Numas jornadas rodeadas de polémicas – desde os valores milionários associados às infraestruturas como o altar-palco aos abusos sexuais de menores na Igreja Católica divulgados pelo relatório da Comissão Independente – os voluntários voltam a defender que nada afeta o “estado de espírito” na Rua do Grilo. “Estamos por dentro das decisões, sabemos realmente como as coisas estão a andar, que todas as decisões são muito ponderadas e que são feitas da melhor forma possível. Às vezes há erros, como em tudo.
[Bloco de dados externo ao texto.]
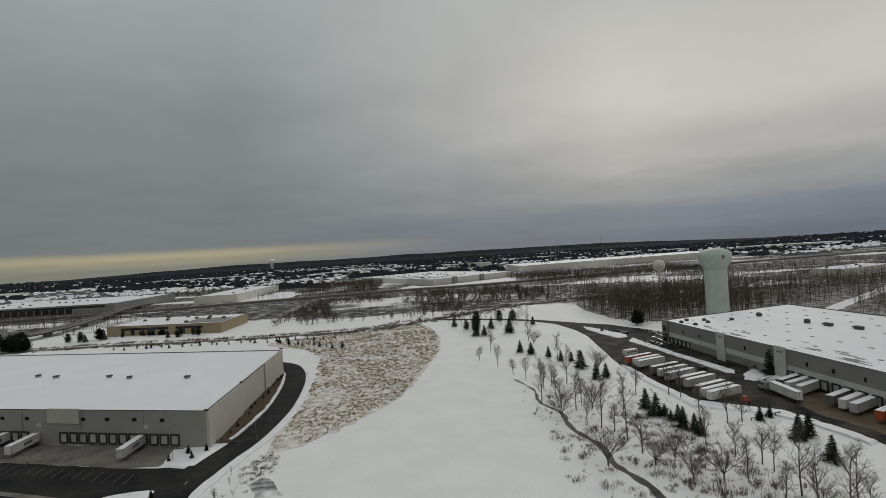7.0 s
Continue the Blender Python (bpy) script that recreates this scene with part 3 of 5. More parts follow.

Mas o nosso objetivo é também sensibilizar as pessoas para a dimensão deste evento, para o bem que faz a Portugal e às pessoas, crentes e não crentes”, defende Francisco Seabra.
Apesar de reconhecer que estas polémicas geram perguntas de “amigos” e “familiares” que estão “por fora” do evento, Francisco prefere focar-se no futuro e no resultado da semana de 1 a 6 de agosto. “Há noites em que dormimos pior porque as pessoas não percebem. Mas estamos a falar do maior evento que Portugal já acolheu, um dos maiores eventos do mundo. No final, vamos perceber que foi das melhores coisas que aconteceu em Portugal e as coisas menos boas vão ser uma gotinha de água num oceano”. Também Ana Martinho acredita que o “mais importante” e o que irá prevalecer será a “mensagem de paz” que a JMJ traz numa “altura tão conturbada como a que vivemos”.